> Problem statement:
Reproduce, word for word, only the lines from the one containing "scene.camera, scene.frame_end = cam, frame(seconds)" through the one containing "scene.view_settings.keyframe_insert(path, frame=frame(t))", both included.

> Data extract:
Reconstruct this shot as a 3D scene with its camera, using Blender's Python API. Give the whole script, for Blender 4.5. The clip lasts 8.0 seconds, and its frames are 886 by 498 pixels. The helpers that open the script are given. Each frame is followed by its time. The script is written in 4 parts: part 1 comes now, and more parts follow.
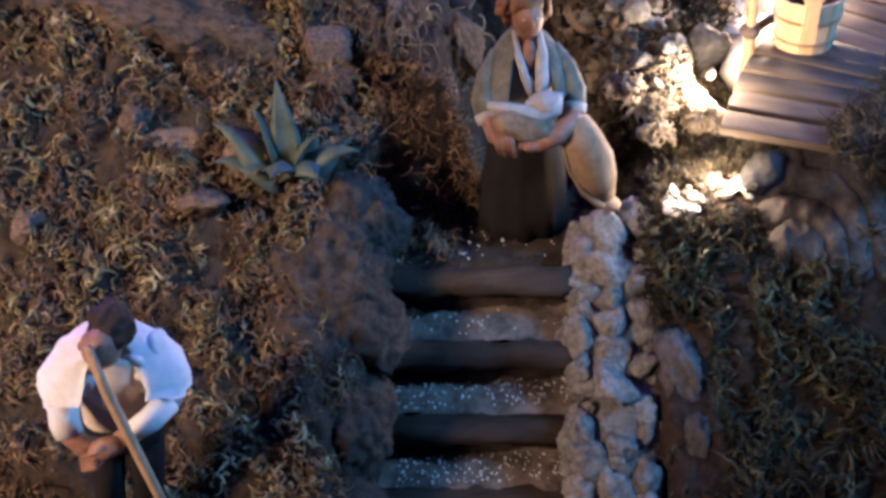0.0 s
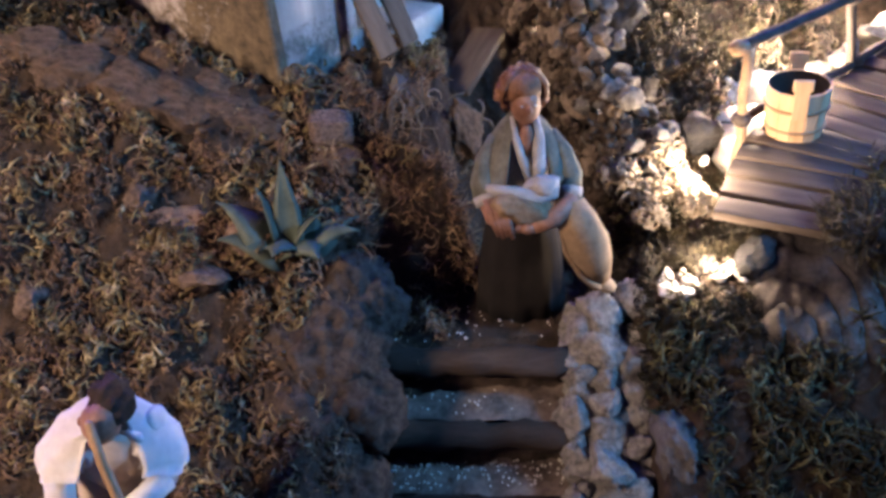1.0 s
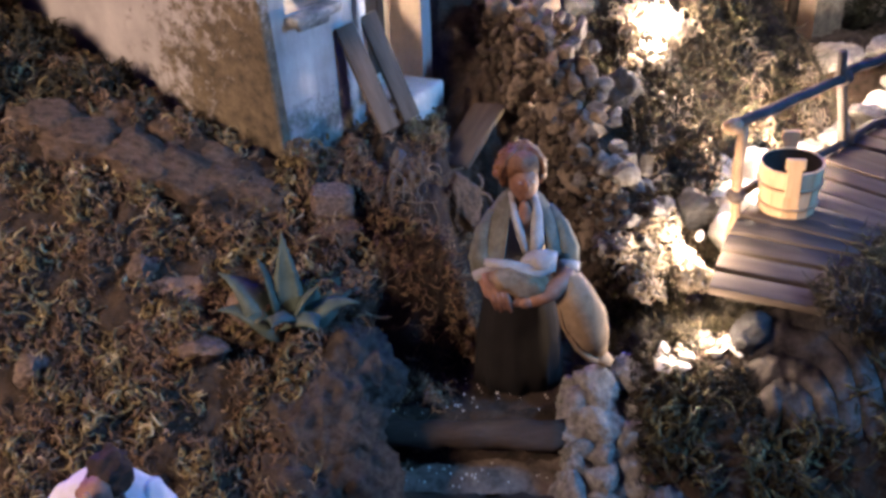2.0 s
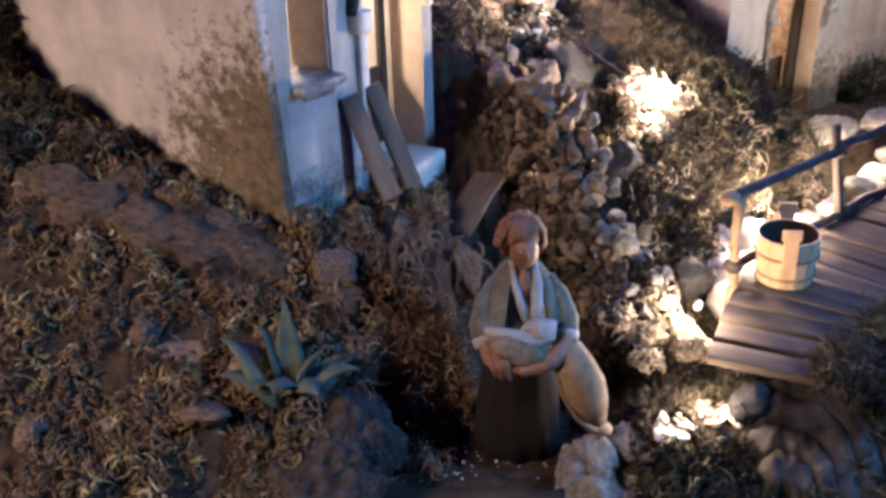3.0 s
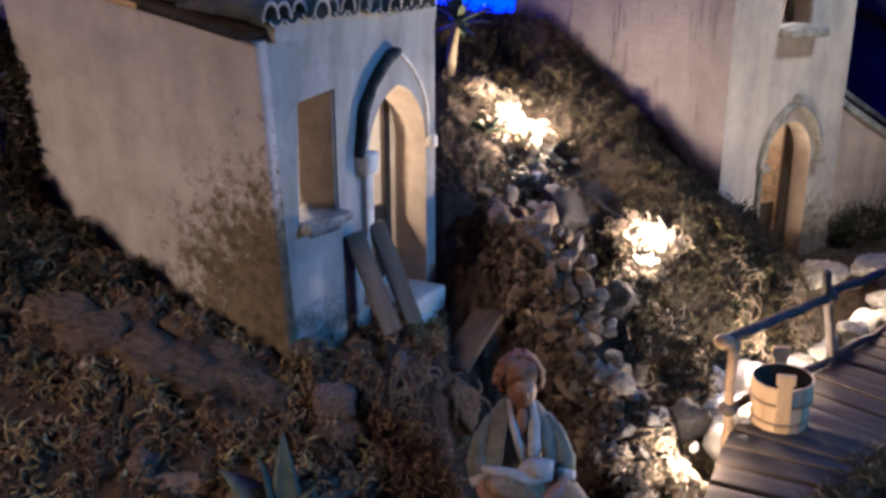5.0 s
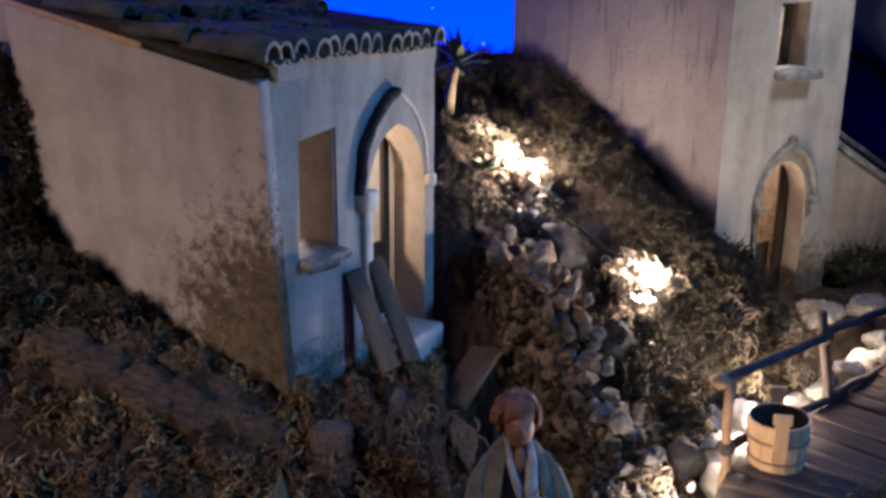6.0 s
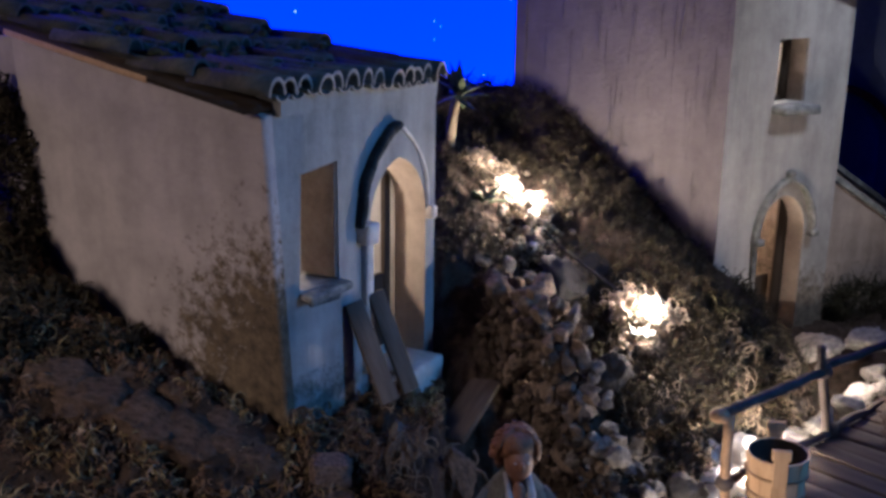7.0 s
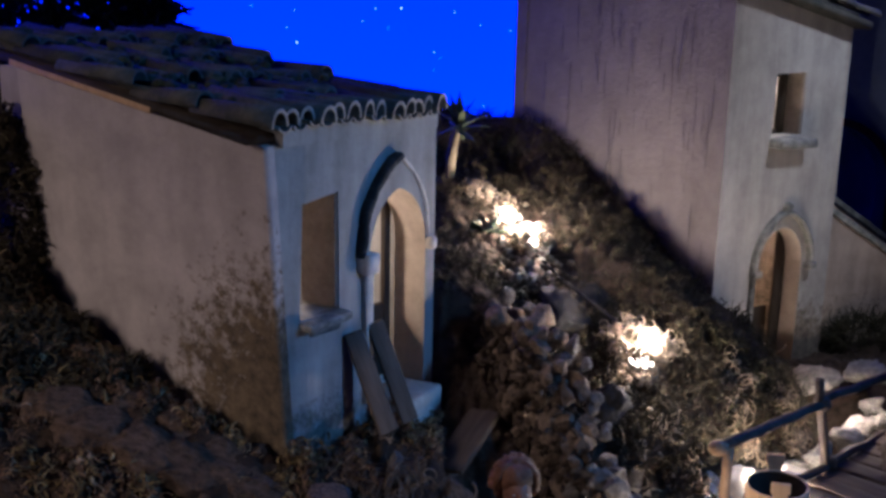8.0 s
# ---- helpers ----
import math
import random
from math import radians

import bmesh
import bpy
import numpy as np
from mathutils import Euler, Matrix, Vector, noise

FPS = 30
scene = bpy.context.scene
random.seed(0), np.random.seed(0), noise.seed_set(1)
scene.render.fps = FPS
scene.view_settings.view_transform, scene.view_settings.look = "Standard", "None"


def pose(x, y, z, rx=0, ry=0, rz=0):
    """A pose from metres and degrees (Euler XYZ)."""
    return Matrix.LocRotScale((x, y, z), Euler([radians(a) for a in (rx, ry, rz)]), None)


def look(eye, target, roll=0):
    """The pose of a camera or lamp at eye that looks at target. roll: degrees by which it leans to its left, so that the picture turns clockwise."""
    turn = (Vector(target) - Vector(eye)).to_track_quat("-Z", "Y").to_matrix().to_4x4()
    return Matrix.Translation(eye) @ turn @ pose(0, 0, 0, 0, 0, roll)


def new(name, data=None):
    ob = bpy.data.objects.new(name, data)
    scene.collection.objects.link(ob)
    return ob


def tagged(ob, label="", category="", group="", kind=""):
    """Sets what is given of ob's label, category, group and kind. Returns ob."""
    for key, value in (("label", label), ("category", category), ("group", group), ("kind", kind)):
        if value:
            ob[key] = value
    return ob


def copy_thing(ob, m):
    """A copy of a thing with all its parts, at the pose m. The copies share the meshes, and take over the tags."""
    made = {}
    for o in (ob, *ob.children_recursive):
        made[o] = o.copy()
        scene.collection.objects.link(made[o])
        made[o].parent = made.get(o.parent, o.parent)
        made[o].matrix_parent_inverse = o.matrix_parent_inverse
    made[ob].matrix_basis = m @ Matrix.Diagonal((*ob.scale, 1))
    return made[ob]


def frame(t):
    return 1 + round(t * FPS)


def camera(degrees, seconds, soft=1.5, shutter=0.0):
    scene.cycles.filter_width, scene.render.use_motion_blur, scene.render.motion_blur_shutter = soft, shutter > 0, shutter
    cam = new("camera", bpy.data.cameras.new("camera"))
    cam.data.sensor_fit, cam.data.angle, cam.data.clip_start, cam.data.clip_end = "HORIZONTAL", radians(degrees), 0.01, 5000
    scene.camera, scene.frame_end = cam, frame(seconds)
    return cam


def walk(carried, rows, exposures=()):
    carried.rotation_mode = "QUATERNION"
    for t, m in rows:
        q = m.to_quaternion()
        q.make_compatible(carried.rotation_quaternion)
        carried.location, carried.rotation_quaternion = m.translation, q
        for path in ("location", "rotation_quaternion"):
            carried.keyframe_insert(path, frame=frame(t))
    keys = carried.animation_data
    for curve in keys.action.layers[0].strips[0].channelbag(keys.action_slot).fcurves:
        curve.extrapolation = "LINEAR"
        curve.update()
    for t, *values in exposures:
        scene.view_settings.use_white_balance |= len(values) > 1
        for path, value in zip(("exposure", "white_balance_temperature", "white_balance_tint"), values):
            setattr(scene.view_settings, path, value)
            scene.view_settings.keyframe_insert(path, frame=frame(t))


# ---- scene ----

> Full solution:
    scene.camera, scene.frame_end = cam, frame(seconds)
    return cam


def walk(carried, rows, exposures=()):
    carried.rotation_mode = "QUATERNION"
    for t, m in rows:
        q = m.to_quaternion()
        q.make_compatible(carried.rotation_quaternion)
        carried.location, carried.rotation_quaternion = m.translation, q
        for path in ("location", "rotation_quaternion"):
            carried.keyframe_insert(path, frame=frame(t))
    keys = carried.animation_data
    for curve in keys.action.layers[0].strips[0].channelbag(keys.action_slot).fcurves:
        curve.extrapolation = "LINEAR"
        curve.update()
    for t, *values in exposures:
        scene.view_settings.use_white_balance |= len(values) > 1
        for path, value in zip(("exposure", "white_balance_temperature", "white_balance_tint"), values):
            setattr(scene.view_settings, path, value)
            scene.view_settings.keyframe_insert(path, frame=frame(t))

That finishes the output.